John Wheeler believes Victoria's decision to end jumps racing will probably kill the sport in New Zealand.
Wheeler said he expected Racing Victoria's decision yesterday to end jumps racing at the completion of winter racing in the state next year, but declared he was still devastated.
It was like the day before a major storm - you could feel it coming.
Wheeler is one of New Zealand's best industry thinkers as well as the country's major player in jumps racing in addition to playing a big part in flat racing.
"The whole thing was set up for Racing Victoria to make this decision," said a disappointed but resigned Wheeler yesterday.
"The Racing Minister's wife is a lawyer for the animal activists, that tells you a lot."
Animal activists in Victoria complained so strongly about jumps racing a decade ago that Racing Victoria reduced the size of the fences, which exacerbated the issue by making horses jump the fences faster, thereby increasing the danger element.
"It was all put in place for Racing Victoria to give jumping the flick," said Wheeler.
The Taranaki trainer does not buy into the danger element for horses as seen by others. "You will always have danger to horses in horse racing, regardless of whether it's flat or jumps racing.
"I've lost a couple of my best horses lately, All In Black and Bennyosler, to broken legs on the flat and paddock accidents."
Wheeler says animal activists are grossly misguided.
"The more urban-based people get the more they get away from what happens on the land.
"If you mentioned bobby calves to these people they wouldn't know what you were talking about. They wouldn't know that thousands of them are killed four or five days after birth.
"Most of them wouldn't know cows have calves so they can have milk."
The famous Oakbank carnival in South Australia, a state which condemns the Victorian decision, will be affected by yesterday's ruling.

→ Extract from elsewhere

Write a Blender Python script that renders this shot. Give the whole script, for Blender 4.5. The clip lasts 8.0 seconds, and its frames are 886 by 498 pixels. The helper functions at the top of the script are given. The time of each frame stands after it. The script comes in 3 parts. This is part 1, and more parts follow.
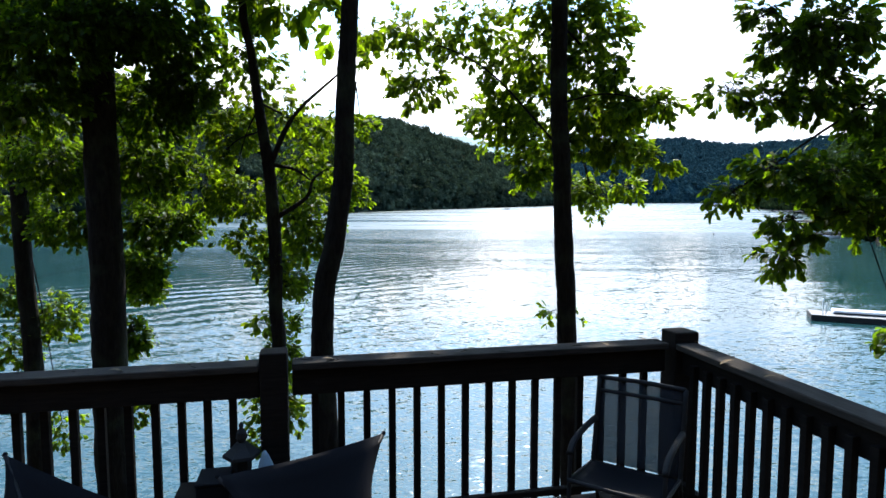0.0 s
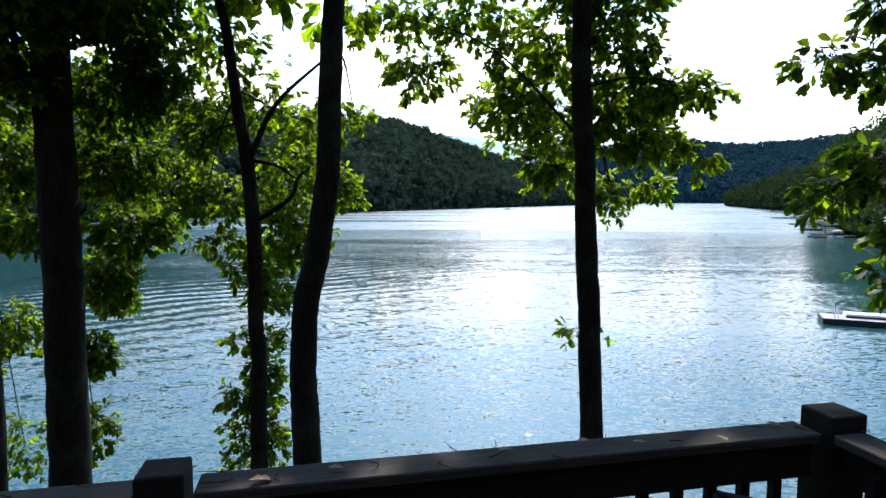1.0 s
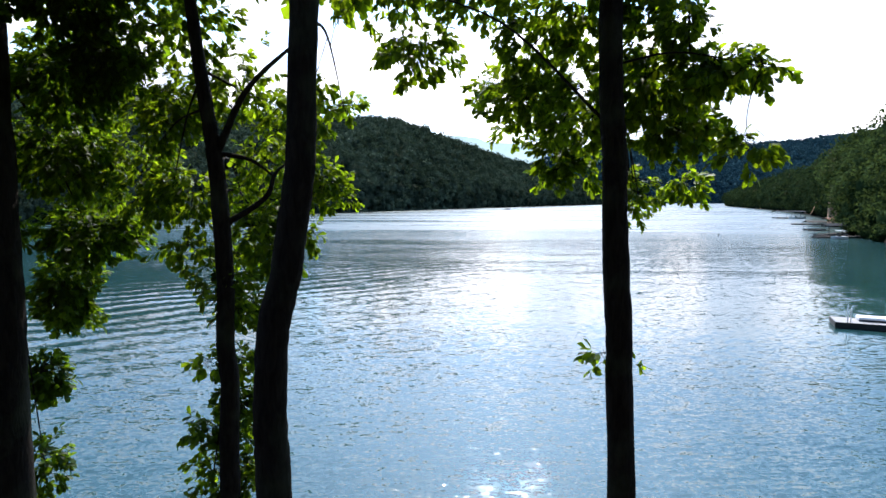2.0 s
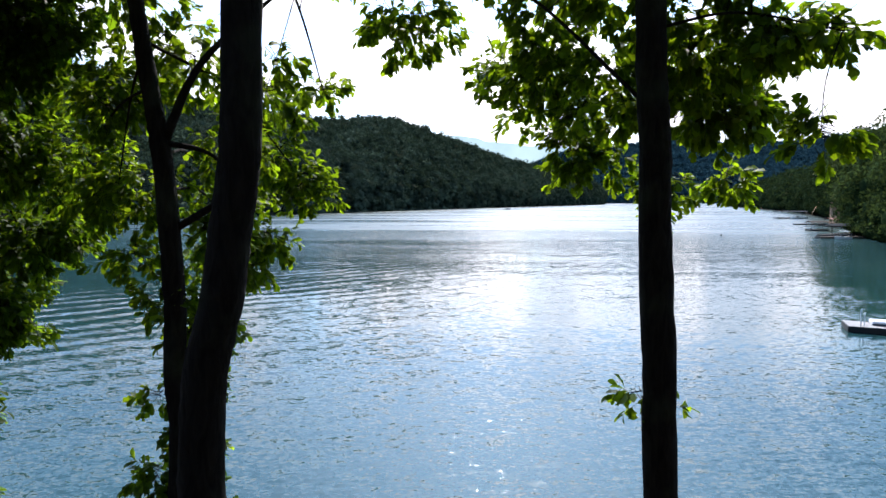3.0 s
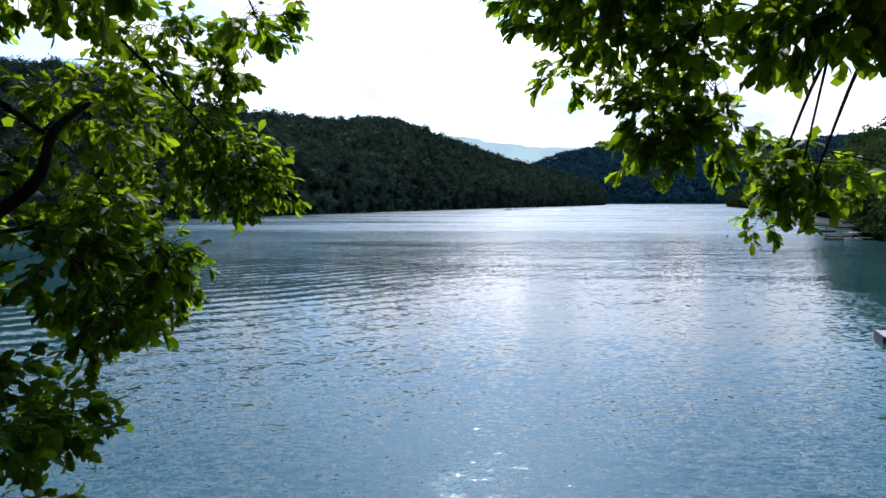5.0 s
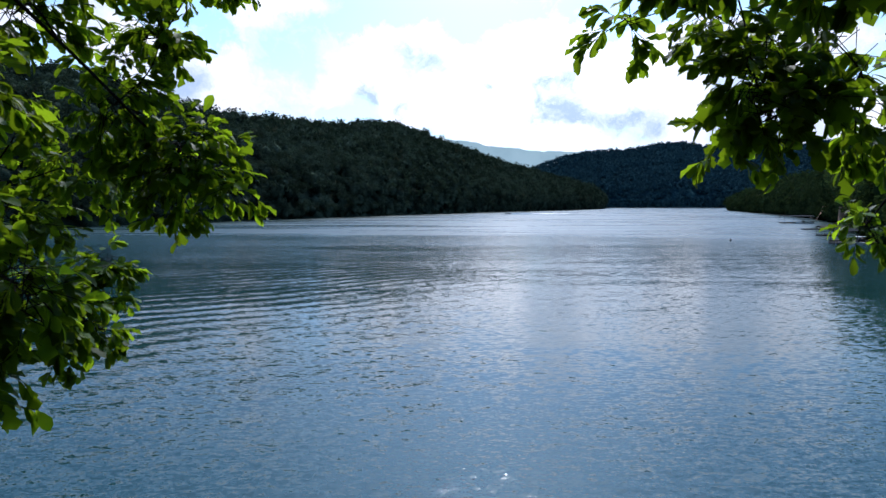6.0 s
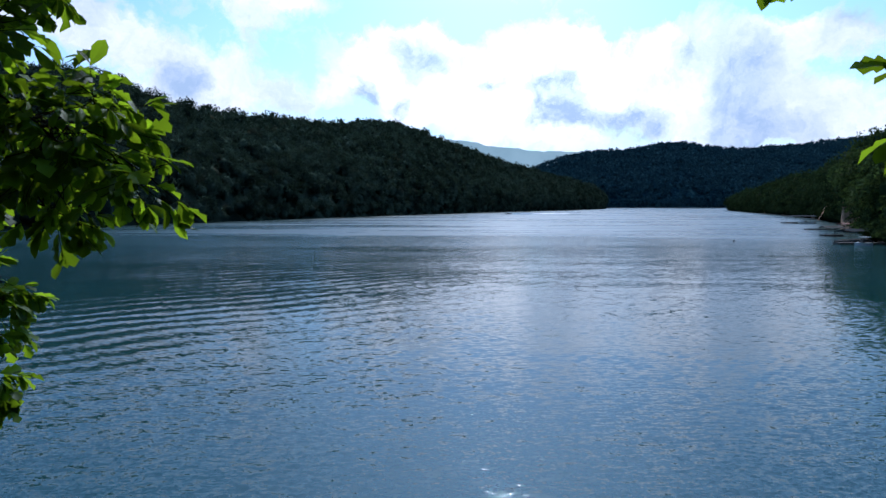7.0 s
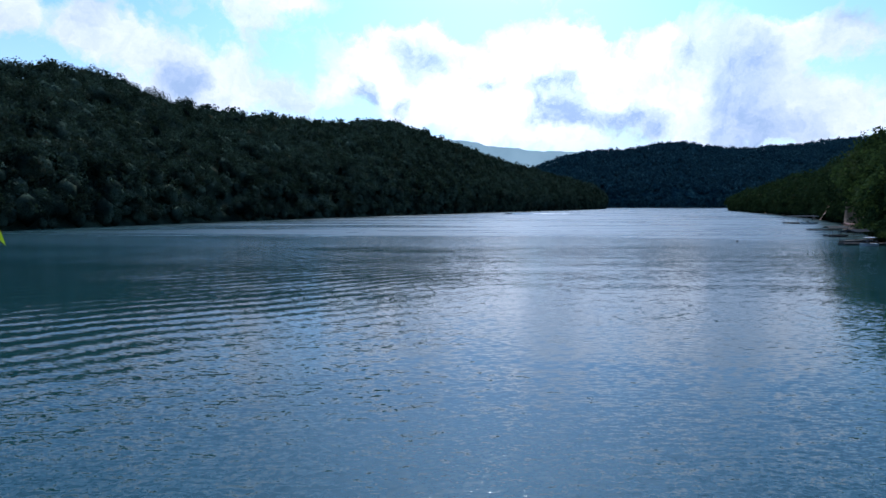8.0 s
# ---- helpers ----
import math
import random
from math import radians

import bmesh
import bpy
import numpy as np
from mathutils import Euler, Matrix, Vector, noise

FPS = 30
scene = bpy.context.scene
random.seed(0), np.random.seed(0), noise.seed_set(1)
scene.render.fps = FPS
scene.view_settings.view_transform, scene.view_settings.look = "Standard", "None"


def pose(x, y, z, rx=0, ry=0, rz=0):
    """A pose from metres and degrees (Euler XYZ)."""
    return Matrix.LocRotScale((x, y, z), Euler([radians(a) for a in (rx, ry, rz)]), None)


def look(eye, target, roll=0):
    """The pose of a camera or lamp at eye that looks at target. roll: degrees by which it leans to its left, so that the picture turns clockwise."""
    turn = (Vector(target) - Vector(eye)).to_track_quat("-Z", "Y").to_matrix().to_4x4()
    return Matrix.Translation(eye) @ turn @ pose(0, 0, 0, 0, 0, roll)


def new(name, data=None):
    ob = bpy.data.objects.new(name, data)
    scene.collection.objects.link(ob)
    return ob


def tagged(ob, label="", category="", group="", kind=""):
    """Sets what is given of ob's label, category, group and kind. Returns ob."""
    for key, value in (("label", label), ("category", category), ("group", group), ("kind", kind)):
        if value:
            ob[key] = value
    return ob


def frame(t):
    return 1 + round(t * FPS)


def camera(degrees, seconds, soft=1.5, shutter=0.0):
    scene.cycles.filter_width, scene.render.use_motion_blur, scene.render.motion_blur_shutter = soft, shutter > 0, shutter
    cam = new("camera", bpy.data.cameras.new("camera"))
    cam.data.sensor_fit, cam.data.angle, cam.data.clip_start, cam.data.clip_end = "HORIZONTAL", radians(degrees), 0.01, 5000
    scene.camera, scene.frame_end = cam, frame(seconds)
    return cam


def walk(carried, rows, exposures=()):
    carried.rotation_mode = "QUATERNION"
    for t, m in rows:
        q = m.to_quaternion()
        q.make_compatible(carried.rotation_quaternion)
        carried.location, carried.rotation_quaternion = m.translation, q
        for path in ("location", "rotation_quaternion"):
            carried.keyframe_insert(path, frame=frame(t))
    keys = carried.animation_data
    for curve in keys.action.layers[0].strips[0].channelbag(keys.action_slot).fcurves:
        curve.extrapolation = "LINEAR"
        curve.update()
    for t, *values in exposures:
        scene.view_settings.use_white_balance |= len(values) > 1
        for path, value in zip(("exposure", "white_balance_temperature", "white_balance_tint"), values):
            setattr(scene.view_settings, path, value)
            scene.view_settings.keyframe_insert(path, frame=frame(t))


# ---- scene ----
# camera and its way: a small drone that leaves a deck and flies out over the lake
cam = camera(73.0, 8.0, soft=1.5)
DIP, DIP_LATE = -4.64, -4.21
walk(cam, [
    (0.0, pose(0.000, 0.000, 9.700, 90 + DIP)),
    (0.5, pose(-0.029, 0.693, 9.702, 90 + DIP)),
    (1.0, pose(-0.054, 1.411, 9.711, 90 + DIP)),
    (1.5, pose(-0.080, 2.136, 9.710, 90 + DIP)),
    (3.0, pose(-0.026, 4.399, 9.711, 90 + DIP)),
    (3.5, pose(-0.008, 5.221, 9.692, 90 + DIP)),
    (4.0, pose(-0.027, 6.084, 9.689, 90 + DIP)),
    (4.5, pose(-0.066, 6.954, 9.673, 90 + DIP)),
    (4.8, pose(-0.088, 7.476, 9.670, 90 + DIP)),
    (5.7, pose(-0.152, 9.043, 9.662, 90 + DIP_LATE)),
    (6.0, pose(-0.174, 9.565, 9.661, 90 + DIP_LATE)),
    (6.5, pose(-0.207, 10.435, 9.668, 90 + DIP_LATE)),
    (7.0, pose(-0.244, 11.306, 9.674, 90 + DIP_LATE)),
    (7.5, pose(-0.281, 12.179, 9.679, 90 + DIP_LATE)),
    (8.0, pose(-0.320, 13.054, 9.685, 90 + DIP_LATE)),
], exposures=[(0.0, 1.65, 6400, 11), (1.0, 1.54, 6350, 12), (1.5, 1.48, 6350, 14), (3.0, 1.30, 6400, 17), (4.0, 1.12, 6350, 17), (4.7, 1.0, 6200, 16),
                (5.8, 0.42, 5850, 15), (6.5, 0.20, 5500, 14), (8.0, 0.07, 5300, 14)])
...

John Wheeler has had a massive footprint at Oakbank.
"I think the biggest crowd they've had to a Golden Slipper in Sydney is 37,000, yet the smallest Oakbank crowd I can remember on a rainy day is 50,000," he said.
Racing Victoria announced along with its ban a promise to add A$1 million to what was the 2011 Victorian-based Warrnambool jumping carnival, which follows Oakbank.
"I don't care if they put A$10 million into that, it won't work," said Wheeler, who predicts 200 to 300 horses a year in Australia will have to be culled.
"They're not all able to be hunters or eventing horses."
Victoria's leading jumps jockey, Craig Durden, an eight-time Corrigan medallist and a semi-regular in New Zealand, has a sage warning for the industry. "They've allowed animal liberationists to have their way and I don't believe that's the last we'll hear from them in the industry."
Wheeler could find a positive in a tsunami and has already won the world's richest jumping race, Japan's Nakayama Jump.
"I've always wanted to have a crack at the excitement of jumps racing in England and Ireland. Maybe I'll do that instead."
Meanwhile, the Australian Jumping Racing Association has vowed to fight the decision.
Its president, Rodney Rae, has not ruled out legal action against the Racing Victoria Ltd board.
Yesterday, the association was busy organising all industry shareholders to meet as early as Monday to discuss Racing Victoria's decision.